## Start SOURCE DATA

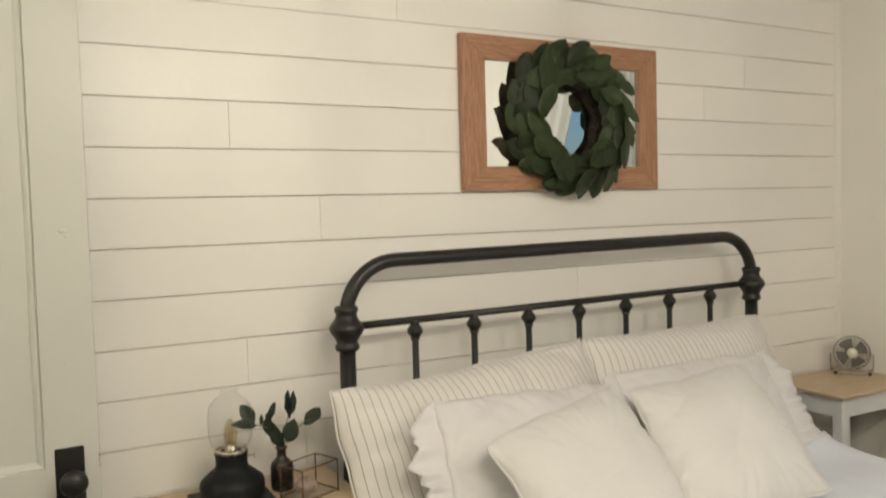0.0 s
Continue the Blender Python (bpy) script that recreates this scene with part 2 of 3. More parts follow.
def lathe(profile, steps=32, bm=None, m=None):
    """Turn (radius, height) pairs about z."""
    bm = bm or bmesh.new()
    m = m or Matrix()
    rings = []
    for r, z in profile:
        rings.append([bm.verts.new(m @ Vector((r * math.cos(a), r * math.sin(a), z))) for a in (2 * math.pi * i / steps for i in range(steps))]
                     if r > 1e-6 else [bm.verts.new(m @ Vector((0, 0, z)))])
    for a, b in zip(rings, rings[1:]):
        for i in range(steps):
            j = (i + 1) % steps
            if len(a) == 1 and len(b) > 1:
                bm.faces.new((a[0], b[j], b[i]))
            elif len(b) == 1 and len(a) > 1:
                bm.faces.new((a[i], a[j], b[0]))
            elif len(a) > 1:
                bm.faces.new((a[i], a[j], b[j], b[i]))
    return bm


def tube(points, radius, sides=12, closed=False, bm=None):
    """Sweep a circle along points."""
    bm = bm or bmesh.new()
    pts = [Vector(p) for p in points]
    rings, last = [], None
    n = len(pts)
    for i, p in enumerate(pts):
        a = pts[(i - 1) % n] if closed or i else p
        b = pts[(i + 1) % n] if closed or i < n - 1 else p
        t = (b - a).normalized()
        if last is None:
            side = t.orthogonal().normalized()
        else:
            side = (last - t * last.dot(t)).normalized()
        last = side
        up = t.cross(side)
        r = radius(i / max(1, n - 1)) if callable(radius) else radius
        rings.append([bm.verts.new(p + (side * math.cos(k) + up * math.sin(k)) * r) for k in (2 * math.pi * j / sides for j in range(sides))])
    pairs = list(zip(rings, rings[1:])) + ([(rings[-1], rings[0])] if closed else [])
    for a, b in pairs:
        for j in range(sides):
            k = (j + 1) % sides
            bm.faces.new((a[j], a[k], b[k], b[j]))
    if not closed:
        bm.faces.new(reversed(rings[0]))
        bm.faces.new(rings[-1])
    return bm


def basis(x, up, at):
    """A pose with its x axis along x, its y axis near up and z = x cross y."""
    x = Vector(x).normalized()
    y = Vector(up)
    y = (y - x * y.dot(x)).normalized()
    z = x.cross(y)
    m = Matrix((x, y, z)).transposed().to_4x4()
    m.translation = at
    return m


# ---------------------------------------------------------------- setting
LEAN_WEST = math.tan(radians(2.4))      # the old west wall is not quite square


def skewed(bm, x):
    """Let the edge at x follow the west wall."""
    for v in bm.verts:
        if abs(v.co.x - x) < 1e-4:
            v.co.x += LEAN_WEST * v.co.y
    return bm


tagged(part("floor", skewed(box((WEST - 0.13, SOUTH - 0.1, -0.08), (EAST + 0.13, 0.13, 0.0)), WEST - 0.13), FLOOR),
       "plain brown wooden bedroom floor", "floor", kind="structure")
bm = bmesh.new()
edge = []
for i in range(25):      # the old ceiling sags a little along the boarded wall
    x = WEST - 0.13 + (EAST - WEST + 0.26) * i / 24
    u = (x - 0.75) / 1.85
    z = 2.453 + 0.012 * u * u * (1.0 if u < 0 else 1.9)
    edge.append([bm.verts.new(c) for c in ((x, 0.13, z), (x, SOUTH - 0.1, z), (x, SOUTH - 0.1, z + 0.12), (x, 0.13, z + 0.12))])
for a, b in zip(edge, edge[1:]):
    for k in range(4):
        bm.faces.new((a[k], a[(k + 1) % 4], b[(k + 1) % 4], b[k]))
bm.faces.new(edge[0])
bm.faces.new(edge[-1][::-1])
bmesh.ops.recalc_face_normals(bm, faces=bm.faces)
tagged(part("ceiling", skewed(bm, WEST - 0.13), CEILING),
       "flat grey painted bedroom ceiling", "ceiling", kind="structure")

wall_north = tagged(part("wall_north", box((WEST - 0.13, 0.0105, 0), (EAST + 0.13, 0.13, TOP + 0.04)), BACKING),
                    "white painted horizontal shiplap board wall behind the bed", "wall", kind="structure")

# west wall with the door opening
JAMB, FAR, HEAD = -0.098, -0.955, 2.062
SPLAY = Matrix(((1, LEAN_WEST, 0, 0), (0, 1, 0, 0), (0, 0, 1, 0), (0, 0, 0, 1)))
bm = box((WEST - 0.13, JAMB, 0), (WEST, 0.0105, TOP + 0.04))
add_box(bm, (WEST - 0.13, FAR, HEAD), (WEST, JAMB, TOP + 0.04))
add_box(bm, (WEST - 0.13, SOUTH - 0.1, 0), (WEST, FAR, TOP + 0.04))
bm.transform(SPLAY)
tagged(part("wall_west", bm, PLASTER), "cream painted wall with a doorway beside the boarded wall", "wall", kind="structure")

# east wall with the window opening
WY0, WY1, WZ0, WZ1 = -2.16, -1.34, 0.85, 2.06
bm = box((EAST, WY1, 0), (EAST + 0.13, 0.0105, TOP + 0.04))
add_box(bm, (EAST, SOUTH - 0.1, 0), (EAST + 0.13, WY0, TOP + 0.04))
add_box(bm, (EAST, WY0, 0), (EAST + 0.13, WY1, WZ0))
add_box(bm, (EAST, WY0, WZ1), (EAST + 0.13, WY1, TOP + 0.04))
tagged(part("wall_east", bm, PLASTER_EAST), "plain pale painted wall with a curtained window", "wall", kind="structure")
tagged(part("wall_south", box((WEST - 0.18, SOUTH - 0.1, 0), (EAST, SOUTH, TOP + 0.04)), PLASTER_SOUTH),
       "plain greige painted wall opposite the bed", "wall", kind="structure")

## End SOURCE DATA

### [WHAT IS REQUIRED]
Give the data above again in full and unchanged, skipping the pictures.

### [PROBLEM SOLUTION]
0.0 s
Continue the Blender Python (bpy) script that recreates this scene with part 2 of 3. More parts follow.
def lathe(profile, steps=32, bm=None, m=None):
    """Turn (radius, height) pairs about z."""
    bm = bm or bmesh.new()
    m = m or Matrix()
    rings = []
    for r, z in profile:
        rings.append([bm.verts.new(m @ Vector((r * math.cos(a), r * math.sin(a), z))) for a in (2 * math.pi * i / steps for i in range(steps))]
                     if r > 1e-6 else [bm.verts.new(m @ Vector((0, 0, z)))])
    for a, b in zip(rings, rings[1:]):
        for i in range(steps):
            j = (i + 1) % steps
            if len(a) == 1 and len(b) > 1:
                bm.faces.new((a[0], b[j], b[i]))
            elif len(b) == 1 and len(a) > 1:
                bm.faces.new((a[i], a[j], b[0]))
            elif len(a) > 1:
                bm.faces.new((a[i], a[j], b[j], b[i]))
    return bm


def tube(points, radius, sides=12, closed=False, bm=None):
    """Sweep a circle along points."""
    bm = bm or bmesh.new()
    pts = [Vector(p) for p in points]
    rings, last = [], None
    n = len(pts)
    for i, p in enumerate(pts):
        a = pts[(i - 1) % n] if closed or i else p
        b = pts[(i + 1) % n] if closed or i < n - 1 else p
        t = (b - a).normalized()
        if last is None:
            side = t.orthogonal().normalized()
        else:
            side = (last - t * last.dot(t)).normalized()
        last = side
        up = t.cross(side)
        r = radius(i / max(1, n - 1)) if callable(radius) else radius
        rings.append([bm.verts.new(p + (side * math.cos(k) + up * math.sin(k)) * r) for k in (2 * math.pi * j / sides for j in range(sides))])
    pairs = list(zip(rings, rings[1:])) + ([(rings[-1], rings[0])] if closed else [])
    for a, b in pairs:
        for j in range(sides):
            k = (j + 1) % sides
            bm.faces.new((a[j], a[k], b[k], b[j]))
    if not closed:
        bm.faces.new(reversed(rings[0]))
        bm.faces.new(rings[-1])
    return bm


def basis(x, up, at):
    """A pose with its x axis along x, its y axis near up and z = x cross y."""
    x = Vector(x).normalized()
    y = Vector(up)
    y = (y - x * y.dot(x)).normalized()
    z = x.cross(y)
    m = Matrix((x, y, z)).transposed().to_4x4()
    m.translation = at
    return m


# ---------------------------------------------------------------- setting
LEAN_WEST = math.tan(radians(2.4))      # the old west wall is not quite square


def skewed(bm, x):
    """Let the edge at x follow the west wall."""
    for v in bm.verts:
        if abs(v.co.x - x) < 1e-4:
            v.co.x += LEAN_WEST * v.co.y
    return bm


tagged(part("floor", skewed(box((WEST - 0.13, SOUTH - 0.1, -0.08), (EAST + 0.13, 0.13, 0.0)), WEST - 0.13), FLOOR),
       "plain brown wooden bedroom floor", "floor", kind="structure")
bm = bmesh.new()
edge = []
for i in range(25):      # the old ceiling sags a little along the boarded wall
    x = WEST - 0.13 + (EAST - WEST + 0.26) * i / 24
    u = (x - 0.75) / 1.85
    z = 2.453 + 0.012 * u * u * (1.0 if u < 0 else 1.9)
    edge.append([bm.verts.new(c) for c in ((x, 0.13, z), (x, SOUTH - 0.1, z), (x, SOUTH - 0.1, z + 0.12), (x, 0.13, z + 0.12))])
for a, b in zip(edge, edge[1:]):
    for k in range(4):
        bm.faces.new((a[k], a[(k + 1) % 4], b[(k + 1) % 4], b[k]))
bm.faces.new(edge[0])
bm.faces.new(edge[-1][::-1])
bmesh.ops.recalc_face_normals(bm, faces=bm.faces)
tagged(part("ceiling", skewed(bm, WEST - 0.13), CEILING),
       "flat grey painted bedroom ceiling", "ceiling", kind="structure")

wall_north = tagged(part("wall_north", box((WEST - 0.13, 0.0105, 0), (EAST + 0.13, 0.13, TOP + 0.04)), BACKING),
                    "white painted horizontal shiplap board wall behind the bed", "wall", kind="structure")

# west wall with the door opening
JAMB, FAR, HEAD = -0.098, -0.955, 2.062
SPLAY = Matrix(((1, LEAN_WEST, 0, 0), (0, 1, 0, 0), (0, 0, 1, 0), (0, 0, 0, 1)))
bm = box((WEST - 0.13, JAMB, 0), (WEST, 0.0105, TOP + 0.04))
add_box(bm, (WEST - 0.13, FAR, HEAD), (WEST, JAMB, TOP + 0.04))
add_box(bm, (WEST - 0.13, SOUTH - 0.1, 0), (WEST, FAR, TOP + 0.04))
bm.transform(SPLAY)
tagged(part("wall_west", bm, PLASTER), "cream painted wall with a doorway beside the boarded wall", "wall", kind="structure")

# east wall with the window opening
WY0, WY1, WZ0, WZ1 = -2.16, -1.34, 0.85, 2.06
bm = box((EAST, WY1, 0), (EAST + 0.13, 0.0105, TOP + 0.04))
add_box(bm, (EAST, SOUTH - 0.1, 0), (EAST + 0.13, WY0, TOP + 0.04))
add_box(bm, (EAST, WY0, 0), (EAST + 0.13, WY1, WZ0))
add_box(bm, (EAST, WY0, WZ1), (EAST + 0.13, WY1, TOP + 0.04))
tagged(part("wall_east", bm, PLASTER_EAST), "plain pale painted wall with a curtained window", "wall", kind="structure")
tagged(part("wall_south", box((WEST - 0.18, SOUTH - 0.1, 0), (EAST, SOUTH, TOP + 0.04)), PLASTER_SOUTH),
       "plain greige painted wall opposite the bed", "wall", kind="structure")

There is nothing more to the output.